Pennsylvania MWBE and SBE certifications. Pennsylvania and many of its counties and municipalities maintain their own MBE/WBE/SBE programs for state-funded contracts. These are not federally recognized, but they matter for state agency contracts, county bids, and contracts with large prime contractors seeking to meet state utilization goals. The Pennsylvania Human Relations Commission and individual agencies administer these programs; requirements vary by contracting authority.
WBENC regional affiliate. If you pursue third-party WOSB certification through WBENC, your certifying body in Pennsylvania is the Women's Business Enterprise Center East (WBEC East), one of WBENC's regional partner organizations. WBEC East covers Pennsylvania, New Jersey, Delaware, and Maryland. WBENC certification is accepted by hundreds of Fortune 500 companies for their supplier diversity programs, which means one certification serves both the federal set-aside market and the corporate supplier diversity market.
Estimated timeline and process steps
Here is what a realistic WOSB application timeline looks like for a Pennsylvania business:
- SAM.gov registration (1-2 weeks). If you are not already registered, start here. Allow extra time for the notarized letter from the IRS if you are registering for the first time.
- Document assembly (1-3 weeks). Gather your governing documents, three years of federal tax returns, proof of citizenship, and any licenses or permits. If your operating agreement or bylaws do not clearly reflect women's ownership and control, have an attorney revise them before you apply.
- SBA self-certification submission (same day). The certify.sba.gov portal is straightforward once your documents are organized. Submission itself takes a few hours.
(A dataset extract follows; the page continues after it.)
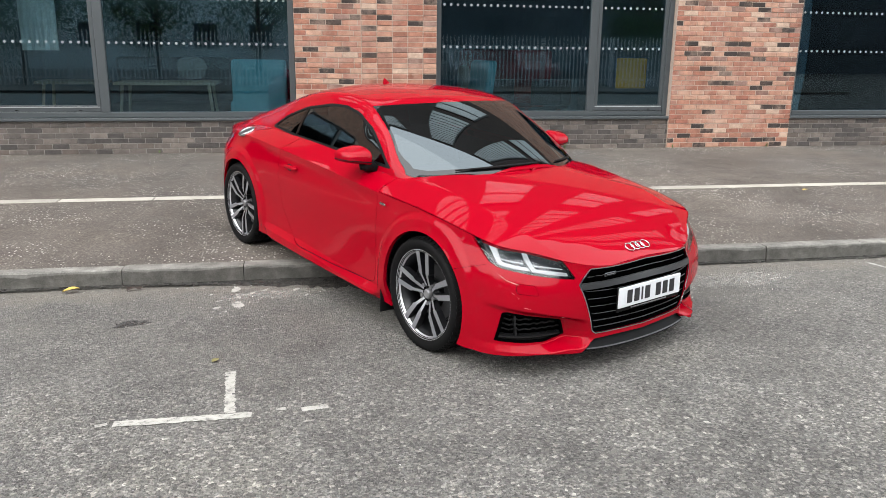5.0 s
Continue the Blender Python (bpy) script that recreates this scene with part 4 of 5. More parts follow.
# filler cap on the right haunch
FX, FY, EPS = -2.49, 0.826, 0.012
slope = [float(deck_at(FX + a, FY + b)) for a, b in ((EPS, 0), (-EPS, 0), (0, EPS), (0, -EPS))]
nrm = Vector((0.0, -0.12, 0.0)) + Vector((-(slope[0] - slope[1]) / (2 * EPS), (slope[2] - slope[3]) / (2 * EPS), 1.0)).normalized()
nrm = nrm.normalized()
q = nrm.to_track_quat("Y", "Z").to_matrix().to_4x4()
pf = Vector((FX, -FY, float(deck_at(FX, FY)))) + nrm * 0.003
cap = empty("filler_cap", None)
cap.parent = car
cap["label"] = "round brushed aluminium filler cap"
cap.matrix_basis = Matrix.Translation(pf) @ q
v, f = lathe([(0.0705, -0.01), (0.0705, 0.006), (0.066, 0.009), (0.060, 0.006), (0.058, 0.002)], 48)
raw("ring", v, f, M_CHROME, cap, smooth=True)
v, f = lathe([(0.0005, 0.006), (0.05, 0.005), (0.0585, 0.002)], 48)
raw("disc", v, f, M_BRUSHED, cap, smooth=True)
for k in range(8):
    a = 2 * math.pi * (k + 0.5) / 8
    bm = bmesh.new()
    cyl(bm, (0.0645 * math.sin(a), 0.006, 0.0645 * math.cos(a)), (0.0645 * math.sin(a), 0.011, 0.0645 * math.cos(a)), 0.0035, 8)
    part("screw", bm, M_STEEL, cap)

# roof fin
rv = float(ridge_z(-1.76))
bm = bmesh.new()
v = [(-1.80, -0.010, rv - 0.012), (-1.71, -0.007, rv - 0.004), (-1.80, 0.010, rv - 0.012), (-1.71, 0.007, rv - 0.004), (-1.795, -0.003, rv + 0.036), (-1.795, 0.003, rv + 0.036), (-1.778, -0.003, rv + 0.030), (-1.778, 0.003, rv + 0.030)]
raw("roof_fin", v, [(0, 1, 6, 4), (2, 5, 7, 3), (4, 6, 7, 5), (1, 3, 7, 6), (0, 4, 5, 2)], M_RED, car)

# four chrome rings on the nose
rings = empty("emblem")
rings.parent = car
rings["label"] = "four linked chrome rings"
rings.matrix_basis = Matrix.Translation((0.745, 0, float(deck_mid(0.745)) + 0.004)) @ Matrix.Rotation(radians(27), 4, "Y")
for k in range(4):
    bm = bmesh.new()
    vv, ff = [], []
    n, m = 40, 8
    for i in range(n):
        a = 2 * math.pi * i / n
        for j in range(m):
            b = 2 * math.pi * j / m
            r = 0.0285 + 0.0026 * math.cos(b)
            vv.append((r * math.cos(a), (k - 1.5) * 0.0415 + r * math.sin(a), 0.003 * math.sin(b) + 0.002 * (k % 2)))
            ff.append((i * m + j, ((i + 1) % n) * m + j, ((i + 1) % n) * m + (j + 1) % m, i * m + (j + 1) % m))
    raw("ring", vv, ff, M_CHROME, rings, smooth=True)
# small badge in the grille
badge = part("badge", boxes((0.818, -0.338, 0.573, 0.826, -0.252, 0.591), bevel=0.002), M_SLAT, car, "small dark grille badge with a pale edge")
part("field", boxes((0.8262, -0.335, 0.5755, 0.8272, -0.255, 0.5885)), M_GLOSSBLACK, badge)
part("bar", boxes((0.8274, -0.326, 0.5795, 0.8280, -0.264, 0.5850)), M_CAPGREY, badge, "pale bar of lettering")

# number plate with bars for the characters
plate = empty("number_plate")
plate.parent = car
plate["label"] = "white number plate with black bars"
plate.matrix_basis = Matrix.Translation((0.864, 0, PLATE_Z)) @ Matrix.Rotation(radians(-3), 4, "Y")
part("plate", boxes((-0.004, -0.26, -0.0555, 0.004, 0.26, 0.0555), bevel=0.003), M_PLATE, plate)
part("holder", boxes((-0.014, -0.264, -0.080, -0.0045, 0.264, 0.058), bevel=0.004), M_GLOSSBLACK, plate)
xx = -0.195
for k in range(7):
    if k == 4:
        xx += 0.034
    wch = 0.013 if k == 2 else 0.042
    part("bar", boxes((0.0042, xx, -0.036, 0.0056, xx + wch, 0.036)), M_INK, plate)
    xx += wch + 0.0165
part("bar", boxes((-0.0044, -0.15, -0.071, -0.0036, 0.15, -0.064)), M_CAPGREY, plate, "thin pale bar of lettering")
for y in (-0.215, 0.215):
    bm = bmesh.new()
    cyl(bm, (0.003, y, -0.005), (0.0065, y, -0.005), 0.008, 12)
    part("screw_cap", bm, M_PLATE, plate)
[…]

- SBA review (2-8 weeks). The SBA reviews files on a rolling basis. Response times vary. If the reviewer requests additional documentation, the clock resets.
- Third-party certification (6-12 weeks). WBEC East typically completes reviews within 60-90 days of a complete application. Add time for the initial intake and any back-and-forth on documentation.
For businesses that want both routes, apply for SBA self-certification first to get into the system quickly, then pursue WBEC East certification for the third-party credential.
The Pennsylvania APEX Accelerator (DCED) can help you at any stage of this process at no cost. Working with a counselor before you submit reduces the chance of a documentation request that delays your certification by weeks.